Pour l’expliquer, Gilles Dreyfus file l’analogie de la machine Nespresso avec d’un côté la machine (la ferme verticale) et de l’autre les capsules de café (les graines, les substrats, les recettes de culture et la maintenance préventive et curative de la ferme). La ferme de Château-Thierry devient ainsi une formidable vitrine qui prouve aux agriculteurs la viabilité de ce modèle en produisant déjà 160 tonnes de plantes par an, alors même qu’elle n’est qu’à 50% de sa capacité de production.
Entouré d’une équipe de 40 personnes, Jungle vise la rentabilité en 2025
Avec 11 millions d’euros levés à date, la startup se prépare à un nouveau tour de table pour financer cette vision FaaS (Farm As A Service). Gilles Dreyfus est confiant dans l’avenir et nous partage ses chiffres avec fierté. Alors qu’ils avaient réalisé 56.000 euros de chiffres d’affaires en 2020 et 205.000 euros en 2021, l’année 2022 devrait leur permettre de se hisser au-dessus du million (prévision de 1,3 millions d’euros).
Sur leur business plan, l’année 2027 prévoit un chiffre d’affaires supérieur à 100 millions d’euros et Gilles Dreyfus se montre confiant dans les chances de sa société de les atteindre. Et pourtant, il l’admet : " Aujourd’hui, tout est un combat ! "

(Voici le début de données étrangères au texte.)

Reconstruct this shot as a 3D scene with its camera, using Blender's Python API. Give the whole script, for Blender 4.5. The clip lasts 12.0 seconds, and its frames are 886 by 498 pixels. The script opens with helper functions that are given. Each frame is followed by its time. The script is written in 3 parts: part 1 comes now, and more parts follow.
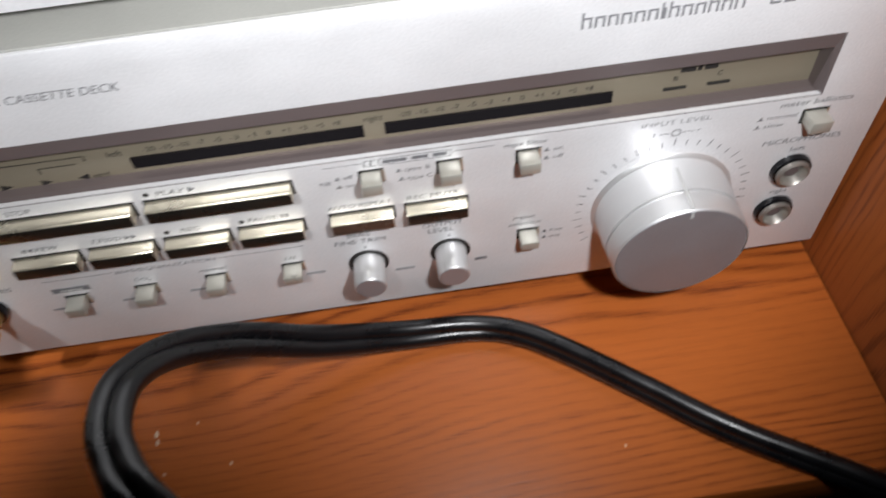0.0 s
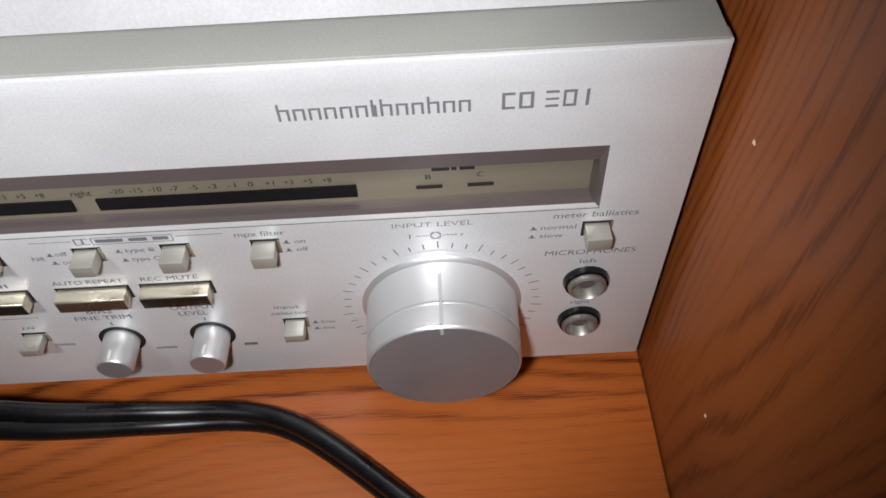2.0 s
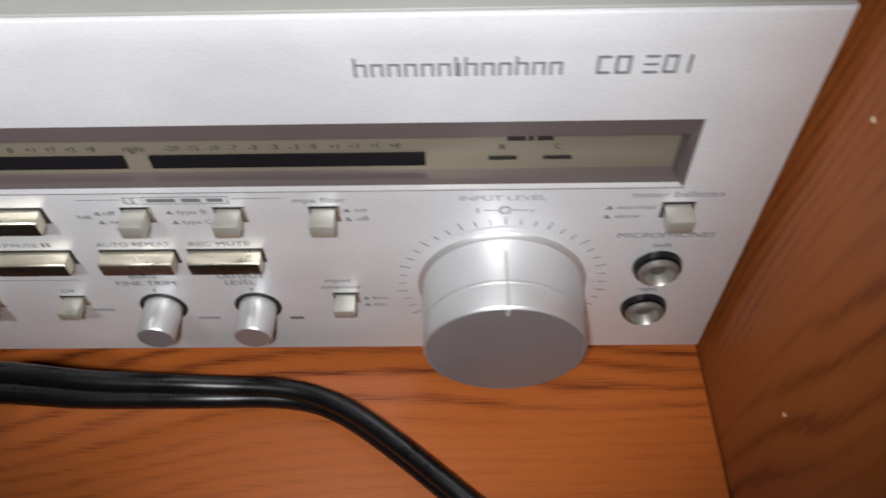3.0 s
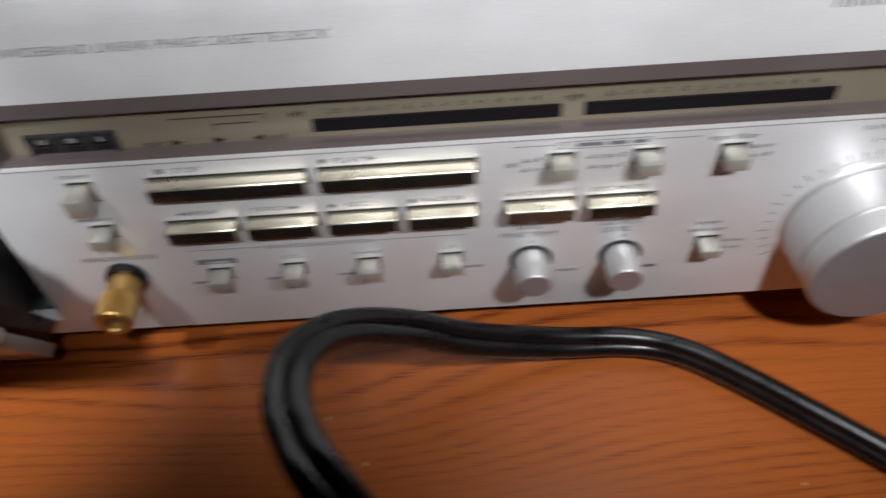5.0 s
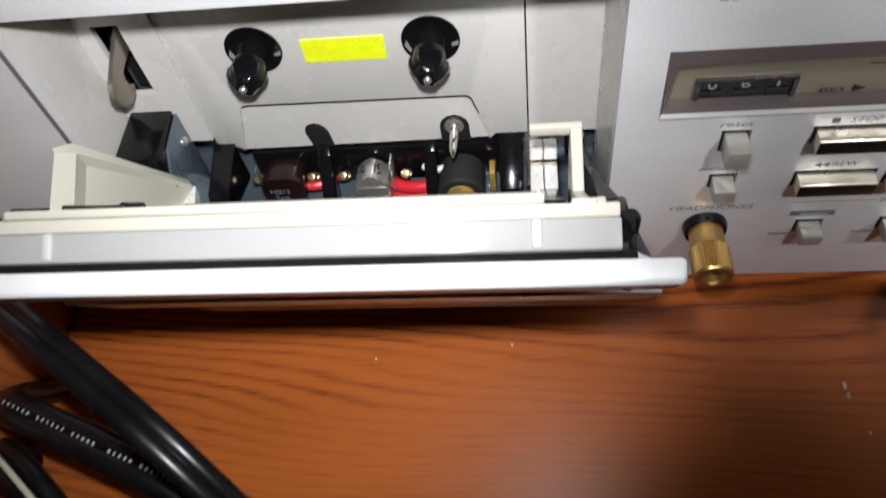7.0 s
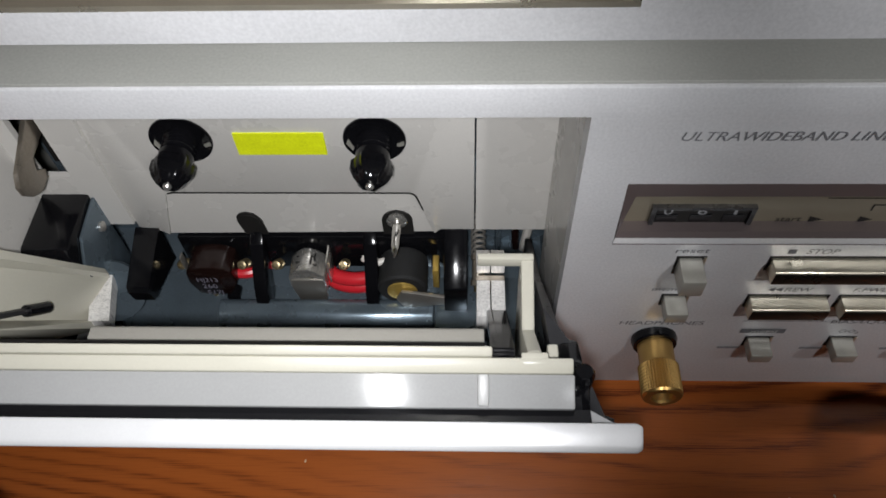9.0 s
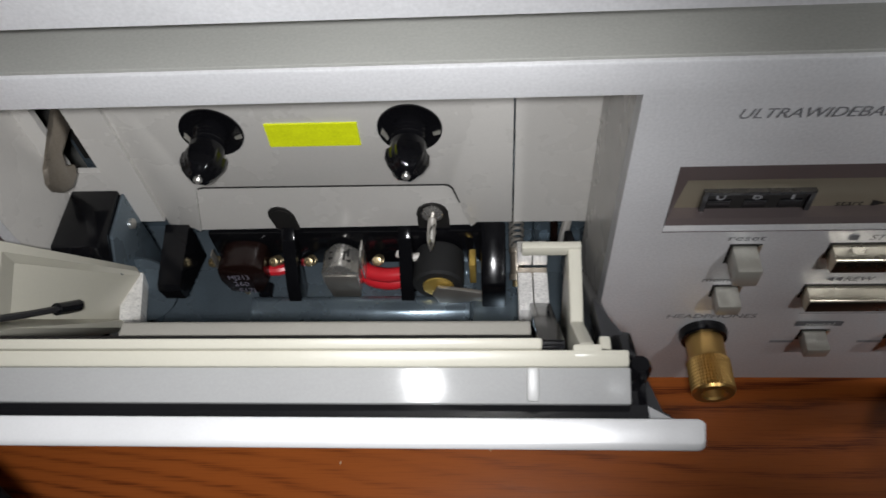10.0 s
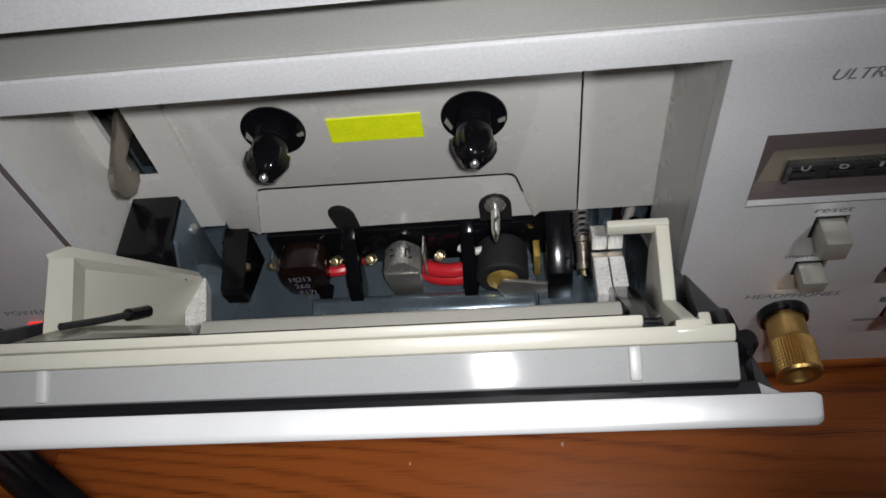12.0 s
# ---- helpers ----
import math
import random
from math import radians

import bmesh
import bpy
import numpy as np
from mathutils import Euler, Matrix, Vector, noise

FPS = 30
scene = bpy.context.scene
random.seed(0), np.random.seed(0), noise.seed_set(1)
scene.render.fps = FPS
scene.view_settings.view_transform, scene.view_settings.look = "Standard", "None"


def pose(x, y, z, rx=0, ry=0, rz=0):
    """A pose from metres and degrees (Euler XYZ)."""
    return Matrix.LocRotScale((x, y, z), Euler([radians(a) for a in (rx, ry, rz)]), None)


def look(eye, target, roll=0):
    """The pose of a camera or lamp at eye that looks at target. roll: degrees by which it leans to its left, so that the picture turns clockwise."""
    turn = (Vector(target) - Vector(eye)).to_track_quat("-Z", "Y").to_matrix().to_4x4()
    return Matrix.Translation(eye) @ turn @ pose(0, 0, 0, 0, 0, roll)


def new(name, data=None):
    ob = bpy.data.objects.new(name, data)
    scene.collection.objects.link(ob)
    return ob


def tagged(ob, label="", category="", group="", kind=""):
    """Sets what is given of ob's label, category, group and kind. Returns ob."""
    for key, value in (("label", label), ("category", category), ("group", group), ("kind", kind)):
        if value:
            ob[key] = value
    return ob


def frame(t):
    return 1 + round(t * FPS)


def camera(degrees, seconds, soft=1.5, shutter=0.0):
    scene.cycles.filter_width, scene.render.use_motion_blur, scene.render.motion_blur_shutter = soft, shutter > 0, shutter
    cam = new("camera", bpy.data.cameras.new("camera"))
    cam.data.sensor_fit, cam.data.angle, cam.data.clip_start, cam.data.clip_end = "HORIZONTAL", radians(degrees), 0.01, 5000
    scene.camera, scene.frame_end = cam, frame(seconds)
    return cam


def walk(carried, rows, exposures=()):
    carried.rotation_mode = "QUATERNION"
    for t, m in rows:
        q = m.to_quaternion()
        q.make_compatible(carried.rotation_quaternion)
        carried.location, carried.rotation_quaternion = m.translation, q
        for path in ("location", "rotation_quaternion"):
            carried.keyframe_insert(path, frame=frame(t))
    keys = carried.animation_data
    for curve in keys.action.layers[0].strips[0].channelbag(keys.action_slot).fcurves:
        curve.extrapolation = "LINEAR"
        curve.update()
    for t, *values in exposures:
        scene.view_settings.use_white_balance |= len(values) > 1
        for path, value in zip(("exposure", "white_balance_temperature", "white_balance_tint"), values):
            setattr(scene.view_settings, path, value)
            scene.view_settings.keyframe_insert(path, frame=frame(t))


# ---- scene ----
cam = camera(60.45, 12.0, soft=1.6, shutter=0.5)
PATH = [
    (0, 0.1017, -0.1293, 0.1931, 36.87, 3.62, -7.45),
    (0.5, 0.1262, -0.1223, 0.1863, 38.96, 3.15, -5.55),
    (1, 0.1507, -0.1148, 0.1819, 38.42, 3.31, -1.62),
    (1.5, 0.1659, -0.1072, 0.1857, 38.63, 2.52, -2.64),
    (2, 0.1712, -0.1050, 0.1850, 37.91, 2.22, -2.15),
    (2.5, 0.1675, -0.1033, 0.1790, 37.79, 1.78, -0.46),
    (3, 0.1591, -0.1014, 0.1757, 37.26, 1.33, 0.34),
    (3.2, 0.1442, -0.0997, 0.1798, 38.40, 0.87, 0.24),
    (4.8, 0.0926, -0.1181, 0.1801, 39.90, 1.50, -2.97),
    (5, 0.0655, -0.1263, 0.1755, 40.23, 2.71, -2.32),
    (5.5, 0.0279, -0.1236, 0.1933, 39.94, 1.82, -1.70),
    (6, -0.0209, -0.1302, 0.2066, 39.83, 2.82, -0.27),
    (6.5, -0.0406, -0.1389, 0.2031, 39.49, 5.62, 1.18),
    (7, -0.0613, -0.1110, 0.1823, 33.75, 6.40, 2.43),
    (7.2, -0.0567, -0.1082, 0.1830, 33.94, 5.63, 1.31),
    (8.8, -0.0622, -0.0856, 0.1864, 34.36, 1.75, 1.39),
    (9, -0.0623, -0.0874, 0.1849, 35.00, 1.66, 1.33),
    (9.5, -0.0621, -0.0882, 0.1834, 35.10, 2.23, 1.10),
    (10, -0.0655, -0.0860, 0.1786, 35.32, 3.60, 1.83),
    (10.5, -0.0728, -0.0862, 0.1779, 35.85, 4.51, 1.57),
    (11, -0.0775, -0.0867, 0.1764, 35.97, 5.58, 1.38),
    (11.5, -0.0777, -0.0880, 0.1740, 36.33, 6.55, 0.97),
    (12, -0.0755, -0.0879, 0.1743, 36.08, 6.52, 0.80),
]
walk(cam, [(t, pose(x, y, z, rx, ry, rz)) for t, x, y, z, rx, ry, rz in PATH],
     [(0, 1.15), (1.0, 0.93), (2.0, 0.86), (3.2, 0.84), (4.8, 0.8), (5.5, 0.58), (6.0, 0.32), (6.5, 0.44), (7.0, 0.66), (7.2, 0.55), (8.8, -0.08), (12.0, -0.26)])

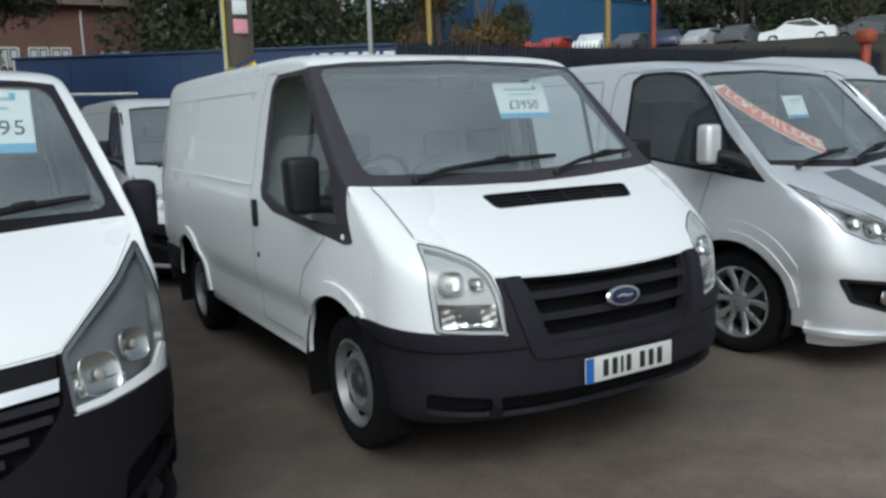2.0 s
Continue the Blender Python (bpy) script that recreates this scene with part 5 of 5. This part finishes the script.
post("lamp_post", 13.1, 28.3, 9.0, .085, M_GALV, "tall galvanised lamp post")
post("marker_post", 15.3, 27.9, 8.0, .10, M_YELLOW, "yellow post with a red foot")
post("red_post", 24.8, 26.4, 7.5, .11, M_ORANGE, "slim orange-red steel post")
post("yellow_post", 24.3, 28.6, 8.0, .12, M_YELLOW, "tall yellow steel sign post")
post("red_post", 21.1, 14.7, 3.4, .13, M_ORANGE, "orange-red post with a round head", M_ORANGE)

# feather flag
flag = thing("feather_flag", "brown feather flag with yellow edge and pink print", "flag")
FX, FY = 4.95, 15.6
part("flag_pole", tube([(FX - .28, FY, 0), (FX - .28, FY, 4.7)], .022, 8), M_GALV, flag)
part("flag_base", lathe([(.001, .06), (.28, .05), (.30, .0)], 20, Matrix.Translation((FX - .28, FY, 0))), M_MATTBLACK, flag)


def sheet(x0, z0, x1, z1, y, m, name, slope=0.0, parent=None):
    bm = bmesh.new()
    cols = []
    for i in range(9):
        x = x0 + (x1 - x0) * i / 8
        cols.append([bm.verts.new((x, y + .025 * math.sin(i * .9 + j * .35), z0 + slope * (i / 8) ** 1.4 + (z1 - z0 - slope * (i / 8)) * j / 12)) for j in range(13)])
    for a, b in zip(cols, cols[1:]):
        for j in range(12):
            bm.faces.new((a[j], b[j], b[j + 1], a[j + 1]))
    part(name, bm, m, parent)


sheet(FX - .25, 2.66, FX + .25, 4.6, FY, M_FLAG, "flag_cloth", .20, flag)
sheet(FX - .28, 2.62, FX - .23, 4.6, FY - .02, M_FLAGYEL, "flag_hem", 0, flag)
sheet(FX - .27, 2.60, FX + .25, 2.67, FY - .02, M_FLAGYEL, "flag_hem", .18, flag)
for k in range(4):
    part("flag_print", box(FX + .02, FY - .05, 3.35 + k * .32, .25, .01, .24, .004), M_FLAGPINK if k % 2 == 0 else M_SIGN, flag)

# small bits behind the fence
gs = thing("green_sign", "small green sign board with pale print", "sign")
part("board", box(8.2, 33.2, 2.75, 2.3, .05, .34, .01), mat("sign_green", (.02, .11, .04), .5, vary=.08), gs)
part("print_bar", box(8.2, 33.165, 2.75, 1.8, .02, .12), M_SIGN, gs)
for x in (7.3, 9.1):
    part("leg", box(x, 33.24, 1.35, .08, .06, 2.7), M_GALV, gs)


# ---- trees ----
def tree(x, y, h, r, m, seed, name="tree", label="dark green leafy tree behind the yard", low=.25, count=2600, leaf=.28):
    rng = random.Random(seed)
    t = thing(name, label, "tree", "trees", m=pose(x, y, 0))
    trunk = tube([(0, 0, 0), (rng.uniform(-.2, .2), 0, h * .3), (rng.uniform(-.4, .4), rng.uniform(-.3, .3), h * .62), (rng.uniform(-.5, .5), 0, h * .9)], [h * .026, h * .021, h * .013, h * .004], 10)
    part("trunk", trunk, M_BARK, t)
    lumps = []
    for k in range(13):
        a = rng.uniform(0, 2 * math.pi)
        z = h * rng.uniform(low + .08, .92)
        rr = r * rng.uniform(.25, .85) * (1 - .55 * abs(z / h - .5))
        c = Vector((rr * math.cos(a), rr * math.sin(a), z))
        lumps.append((c, r * rng.uniform(.28, .50)))
        part("limb", tube([(0, 0, z * .62), (c.x * .5, c.y * .5, z * .86), tuple(c)], [h * .009, h * .006, h * .002], 6), M_BARK, t)
    g = np.random.default_rng(seed)
    lc = np.array([tuple(c) for c, _ in lumps])[np.arange(count) % len(lumps)]
    ls = np.array([r0 for _, r0 in lumps])[np.arange(count) % len(lumps)]
    d = g.normal(size=(count, 3)) * (1, 1, .8)
    d /= np.linalg.norm(d, axis=1, keepdims=True)
    p = lc + d * (ls * g.random(count) ** .4 * 1.15)[:, None]
    e1 = g.normal(size=(count, 3))
    e1 /= np.linalg.norm(e1, axis=1, keepdims=True)
    e2 = np.cross(e1, g.normal(size=(count, 3)))
    e2 /= np.linalg.norm(e2, axis=1, keepdims=True)
    w = (leaf * g.uniform(.5, 1.2, count))[:, None]
    verts = np.stack([p - e1 * w, p - e2 * w * .45, p + e1 * w, p + e2 * w * .45], 1).reshape(-1, 3)
    me = bpy.data.meshes.new("crown")
    me.from_pydata(verts.tolist(), [], np.arange(4 * count).reshape(-1, 4).tolist())
    me.materials.append(m)
    ob = new("crown", me)
    ob.parent = t
    tagged(ob, kind="stuff")
    return t


for k, (x, y, h, r, m) in enumerate(((-7.5, 36, 10, 4.6, M_LEAF2), (-2.0, 38, 11, 4.4, M_LEAF2), (-13, 38, 12, 5.5, M_LEAF), (3.0, 78, 19, 6.5, M_LEAF), (-12, 70, 19, 7, M_LEAF), (9.5, 54, 16, 6, M_LEAF), (15, 52, 15, 6, M_LEAF2),
                                     (20.5, 50, 14, 6, M_LEAF), (26, 49, 14, 6, M_LEAF2), (36, 72, 15, 6.5, M_LEAF), (55, 48, 17, 7, M_LEAF), (52, 36, 16, 7, M_LEAF), (-20, 44, 15, 7, M_LEAF), (47, 24, 13, 6, M_LEAF), (54, 15, 14, 6.5, M_LEAF), (-18, 60, 17, 7, M_LEAF))):
    tree(x, y, h, r, m, 40 + k, count=17000 if y < 45 else 9000, leaf=.13 if y < 45 else .22, low=.12)
tree(1.0, 41.0, 13.5, 4.6, M_LEAF, 71, low=.48, count=14000, leaf=.15)
for k, (x, y, h, r, m) in enumerate(((21.8, 34.4, 9.6, 2.2, M_LEAFOR), (20.0, 35.6, 9.0, 2.1, M_LEAFOR), (23.6, 35.6, 7.6, 1.7, M_LEAF2))):
    tree(x, y, h, r, m, 80 + k, "shrub_tree", "autumn-tinted bushy tree behind the fence", low=.08, count=9000, leaf=.10)


# far woods closing the view behind everything
g = np.random.default_rng(7)
N = 100000
az = np.radians(g.uniform(-42, 80, N))
top = 15 + 2.2 * np.sin(az * 9) + 1.5 * np.sin(az * 23 + 1) + 1.0 * np.sin(az * 61)
dist = g.uniform(74, 86, N)
p = np.stack([dist * np.sin(az), dist * np.cos(az), g.random(N) ** .9 * top], 1)
e1 = g.normal(size=(N, 3))
e1 /= np.linalg.norm(e1, axis=1, keepdims=True)
e2 = np.cross(e1, g.normal(size=(N, 3)))
e2 /= np.linalg.norm(e2, axis=1, keepdims=True)
w = g.uniform(.25, .62, N)[:, None]
me = bpy.data.meshes.new("far_woods")
me.from_pydata(np.stack([p - e1 * w, p - e2 * w * .5, p + e1 * w, p + e2 * w * .5], 1).reshape(-1, 3).tolist(), [], np.arange(4 * N).reshape(-1, 4).tolist())
me.materials.append(M_LEAF)
tagged(new("far_woods", me), "dark green woodland closing the distance", "woods", kind="stuff")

Cela ne le surprend pas outre mesure puisqu’il a conscience de s’attaquer à un marché où il doit changer les perceptions du consommateur, tout comme celui des agriculteurs, tout en assemblant quelque chose qui n’existait pas auparavant. " Il n’y a pas de benchmark sur le modèle financier, il n’y a pas de référence, il y a tout à faire ".